The Moscone Center, located in San Francisco, California, currently generates more than 20 percent of the city’s 16.9 million annual visitors, making it a main driver for local economic growth. Since the city and the its convention needs continue to grow, the Moscone Center is undergoing an expansion project to prepare for the future. Southland Industries was selected as a contractor of choice to perform design-assist mechanical and plumbing services, including both wet and dry HVAC, controls, and plumbing systems.
Once completed, the improved Moscone Center will create less carbon emissions per visitor than any major convention center in North America. The systems Southland installed will save more than five million gallons of water annually and the project will generate clean energy with the largest rooftop solar installation in San Francisco. The San Francisco Green Building Ordinance requires that the project achieves LEED® Gold–but with strong focus on sustainability, the center is going above and beyond to seek LEED® Platinum certification.
The need for on-site water treatment
(Image from www.sfwater.org)
One of the most complex plumbing systems installed on the project is the fully automated on-site water treatment plant (WTP). The WTP is the common-sense solution to a real problem of the San Francisco built environment: it is the only coastal city in California with a combined sewer system that collects and treats both wastewater and stormwater in the same system of three treatment plants and over 1,000 miles of piping. Even though water flows through most of the sewers using gravity, and the city’s unique rolling geography reduces the costs associated with mechanical pumping, one of the challenges is that the city watershed is mostly paved or has hard surfaces, so rain has no place to go other than the city’s combined sewer system before being discharged to the bay or ocean. San Francisco treats about 70 million gallons of water on a clear day, versus about 575 million gallons on a rainy day – that’s over eight times the normal volume!

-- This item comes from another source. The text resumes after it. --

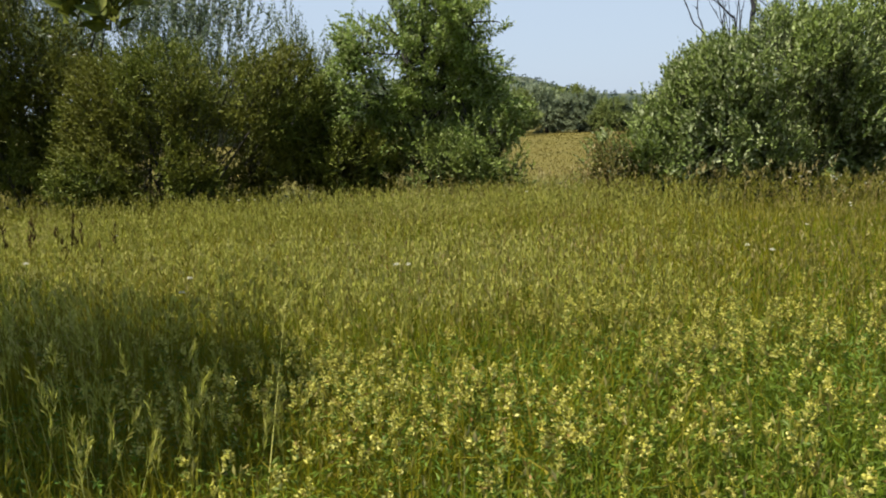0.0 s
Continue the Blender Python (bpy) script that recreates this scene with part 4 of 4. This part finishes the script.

Building the treatment plant
In October 2017, Southland Industries completed construction of Moscone’s new fully automated on-site WTP. The plant can collect, treat, and re-use on-site water to address the need for both on-site storage during heavy rain days and to offset potable water used by the facility when reclaimed water could be used instead. “It’s satisfying to see a system this complex come together,” says Brett Russon, plumbing project engineer.
Inbound collection sources include foundation dewatering (a constant necessity this close to the Bay), rainwater runoff from about 217,000 square-feet of hardscape (not constant, but quite impactful), and steam heat condensate return. Outbound uses of the treated reclaimed water, or water exiting the treatment plant, include a projected 1.4 million gallons of annual toilet and urinal flushing throughout the facility, over two million gallons per year of irrigation and fountains throughout the campus, and over two million gallons per year of street cleaning trucks that utilize a digital screen and keypad to receive metered amounts of reclaimed water dispensed into the truck. The raw water tank, taking the inbound water prior to treatment, is approximately 70,000 gallons and the treated water tank is approximately 40,000 gallons.
The Moscone expansion project was plumbed by Southland for purple-pipe on-site reclaimed water use. During heavy rain days, the WTP can intelligently retain water on-site to avoid contributing to the city’s combined storm and sewer system, ultimately preventing overflow.
At the time of publication Southland is testing and commissioning the new water treatment plant to Department of Public Health standards. After a testing period where quality is monitored, Southland will transition certain systems over to treated water.